4. Example: From Raw to Normalized¶

Raw:

{
  "legalName": "City of Springfield Unified Sch. Dist., Inc.",
  "address": "123 N. Main St., Suite 400",
  "countryCode": "US",
  "jurisdictionIso": "US-IL",
  "registrationDate": "01/15/1985"
}

Core-normalized canonical input:

{
  "legalNameNormalized": "city springfield unified school district incorporated",
  "addressNormalized": "123 north main street",
  "countryCode": "US",
  "registrationDate": "1985-01-15"
}

International example (French):

{
  "legalName": "Société Générale S.A.",
  "countryCode": "FR"
}

to:

{
  "legalNameNormalized": "societe generale societe anonyme",
  "addressNormalized": null,
  "countryCode": "FR",
  "registrationDate": null
}

International example (Greek):

{
  "legalName": "Ελληνική Εταιρεία Δεδομένων",
  "countryCode": "GR"
}

to: a lowercased Greek string with punctuation removed and whitespace collapsed; the script remains Greek, not transliterated or dropped.

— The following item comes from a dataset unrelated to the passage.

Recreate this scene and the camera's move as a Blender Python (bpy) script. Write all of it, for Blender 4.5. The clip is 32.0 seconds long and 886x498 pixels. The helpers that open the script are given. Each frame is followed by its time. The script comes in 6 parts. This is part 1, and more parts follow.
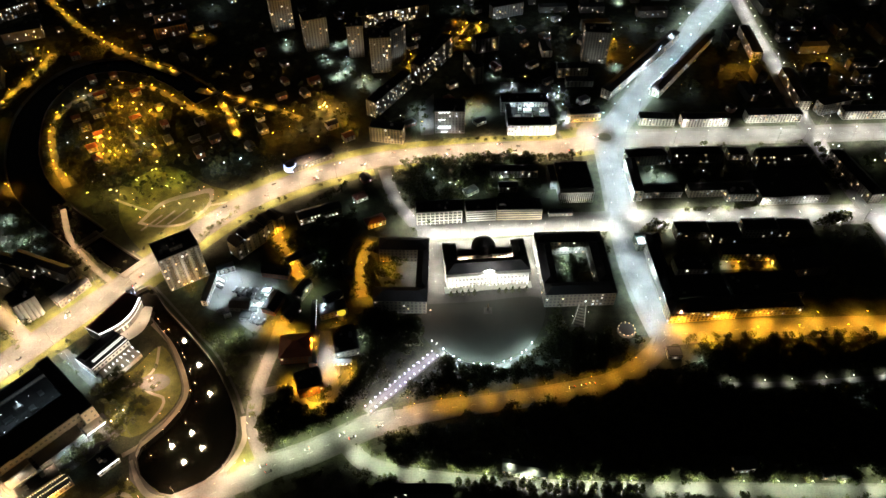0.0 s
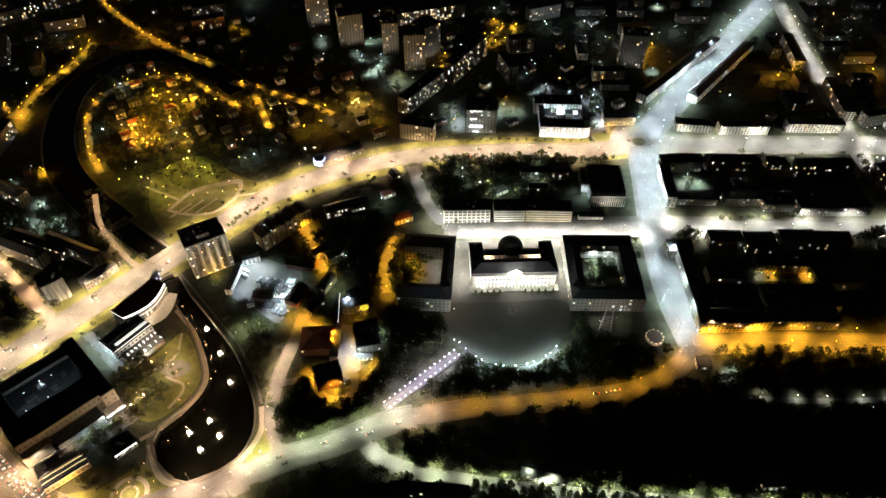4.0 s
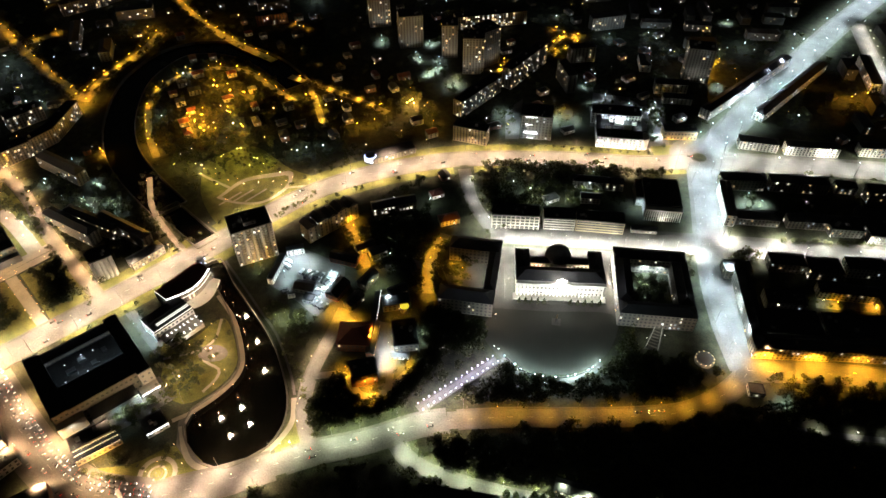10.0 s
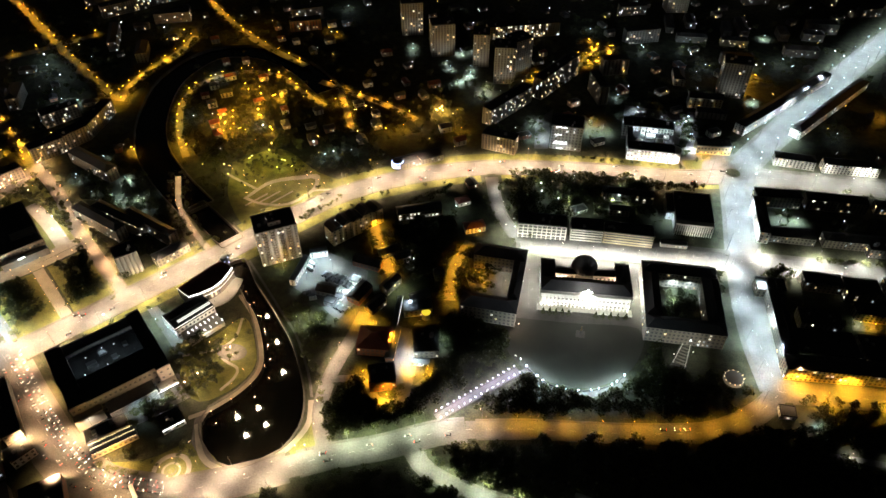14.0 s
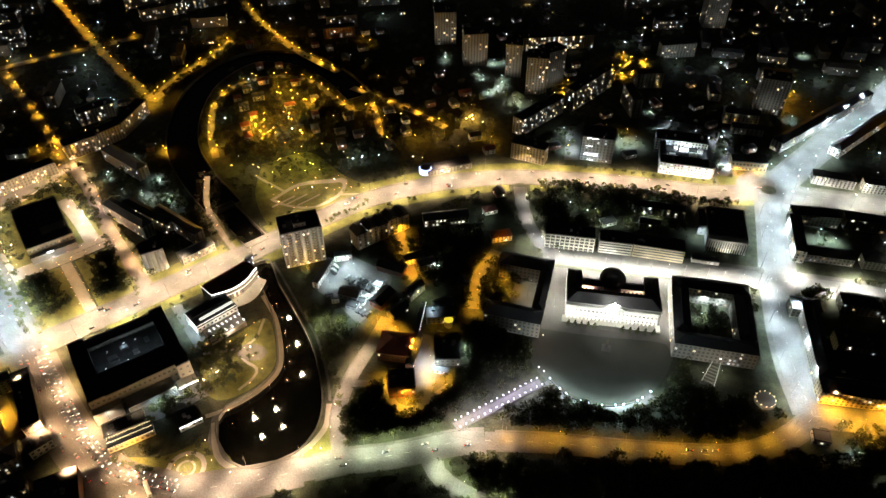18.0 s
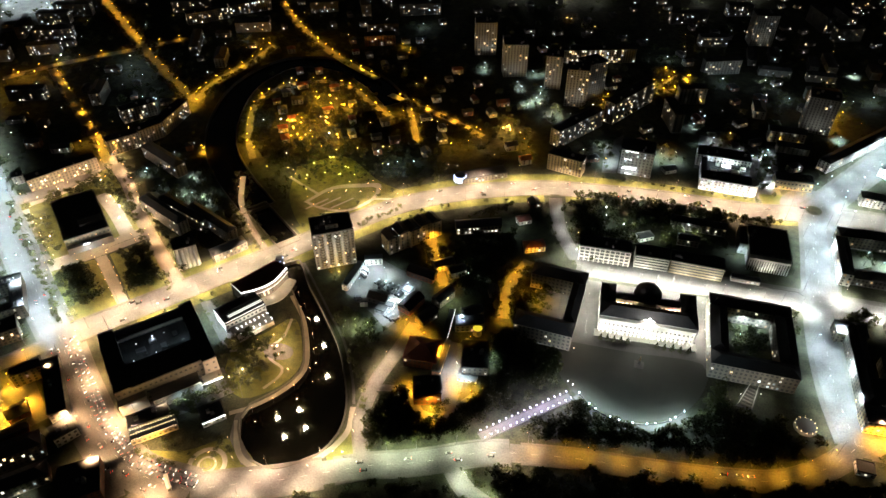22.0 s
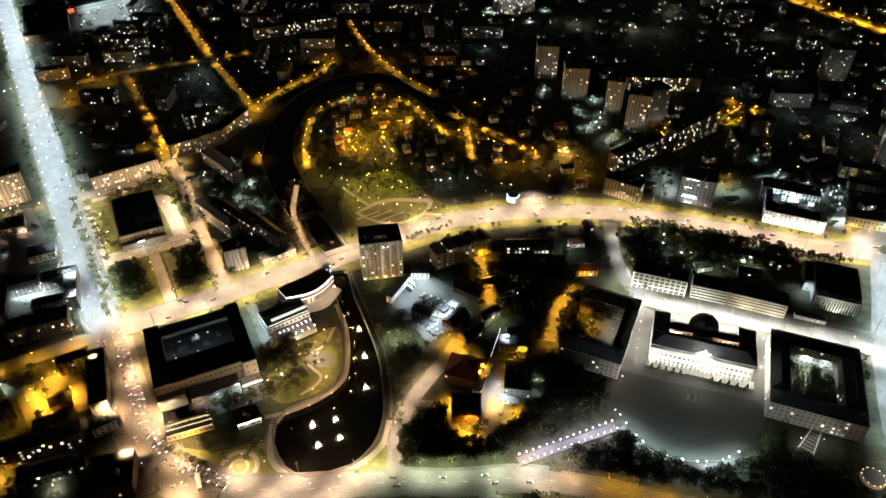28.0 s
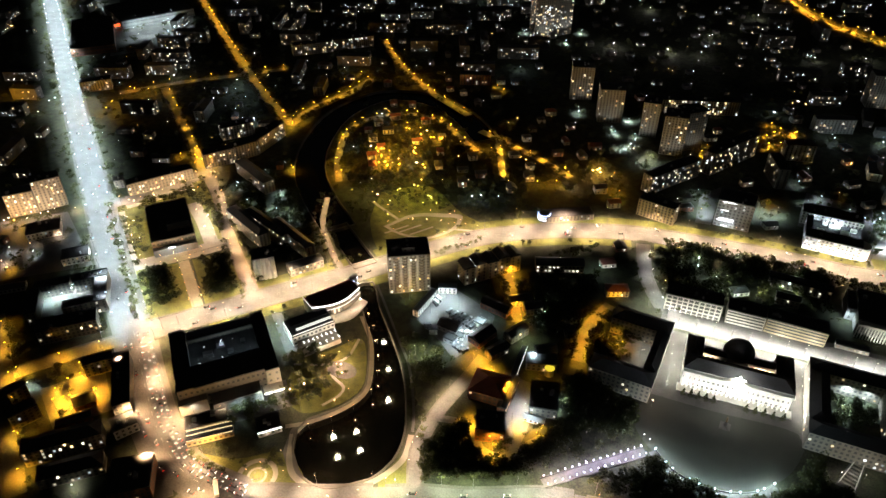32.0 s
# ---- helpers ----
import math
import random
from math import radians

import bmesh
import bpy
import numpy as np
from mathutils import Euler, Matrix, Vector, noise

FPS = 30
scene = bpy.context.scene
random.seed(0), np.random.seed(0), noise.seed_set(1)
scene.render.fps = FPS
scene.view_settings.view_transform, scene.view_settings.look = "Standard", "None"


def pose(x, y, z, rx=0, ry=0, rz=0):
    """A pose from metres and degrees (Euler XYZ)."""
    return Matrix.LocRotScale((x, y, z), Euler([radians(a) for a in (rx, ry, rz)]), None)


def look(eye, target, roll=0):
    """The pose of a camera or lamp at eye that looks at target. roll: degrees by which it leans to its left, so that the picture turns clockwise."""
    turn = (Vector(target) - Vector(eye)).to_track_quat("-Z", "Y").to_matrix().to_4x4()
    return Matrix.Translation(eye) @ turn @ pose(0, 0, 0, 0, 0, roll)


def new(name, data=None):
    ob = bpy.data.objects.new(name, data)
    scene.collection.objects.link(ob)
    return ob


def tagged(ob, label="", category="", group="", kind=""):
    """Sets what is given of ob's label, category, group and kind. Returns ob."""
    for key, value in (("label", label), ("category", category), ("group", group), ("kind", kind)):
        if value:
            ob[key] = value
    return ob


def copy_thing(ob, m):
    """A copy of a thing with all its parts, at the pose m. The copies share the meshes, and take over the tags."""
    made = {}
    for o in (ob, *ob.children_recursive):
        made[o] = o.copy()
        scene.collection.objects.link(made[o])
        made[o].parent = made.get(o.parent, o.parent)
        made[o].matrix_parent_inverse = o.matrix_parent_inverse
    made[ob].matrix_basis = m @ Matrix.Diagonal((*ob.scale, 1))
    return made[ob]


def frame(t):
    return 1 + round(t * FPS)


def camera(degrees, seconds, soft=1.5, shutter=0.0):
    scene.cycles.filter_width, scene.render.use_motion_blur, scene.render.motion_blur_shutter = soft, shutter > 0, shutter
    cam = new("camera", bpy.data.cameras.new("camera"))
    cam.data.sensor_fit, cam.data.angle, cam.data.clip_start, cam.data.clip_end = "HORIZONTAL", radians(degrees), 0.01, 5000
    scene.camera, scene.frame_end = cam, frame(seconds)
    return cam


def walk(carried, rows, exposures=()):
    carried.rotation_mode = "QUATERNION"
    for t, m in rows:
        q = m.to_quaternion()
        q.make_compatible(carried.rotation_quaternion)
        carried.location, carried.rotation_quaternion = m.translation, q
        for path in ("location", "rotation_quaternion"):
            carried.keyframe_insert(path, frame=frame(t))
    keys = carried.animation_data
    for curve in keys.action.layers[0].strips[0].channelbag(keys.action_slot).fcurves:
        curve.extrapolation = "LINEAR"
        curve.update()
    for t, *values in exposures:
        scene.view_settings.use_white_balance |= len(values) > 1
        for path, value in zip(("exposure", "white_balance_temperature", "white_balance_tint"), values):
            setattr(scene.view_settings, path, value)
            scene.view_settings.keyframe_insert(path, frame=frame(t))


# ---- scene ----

5. Normalization vs Canonicalization¶

Stage	Purpose	Uses
Adapter Normalization	Clean and map raw records into CEP-friendly fields	Adapters / ETL code
Core Normalization	Unicode-safe, script-preserving string cleanup	CEP Rust core
Canonicalization	Assemble final hash string and compute SNFEI	CEP Rust core (SNFEI)

Notes: - Adapter normalization may be jurisdiction-specific and can evolve quickly. - Core normalization is global and stable; all implementations must match it. - Canonicalization is purely structural: build the hash pre-image in the agreed order, then hash.

6. International Design¶

This design ensures that:

The same entity produces the same SNFEI across jurisdictions and implementations.
Latin-based names behave as expected (diacritics folded, legal suffixes expanded).
Non-Latin scripts (Greek, Cyrillic, Han, Arabic, etc.) are first-class citizens, not collateral damage of ASCII-only assumptions.
Future language- or country-specific tweaks (e.g. new legal forms) can be layered on via vocabularies and localization files, without rewriting the core.

Normalization is designed to be transparent, domain-aware, and non-destructive, serving as the reliable entrance to the CEP identity pipeline.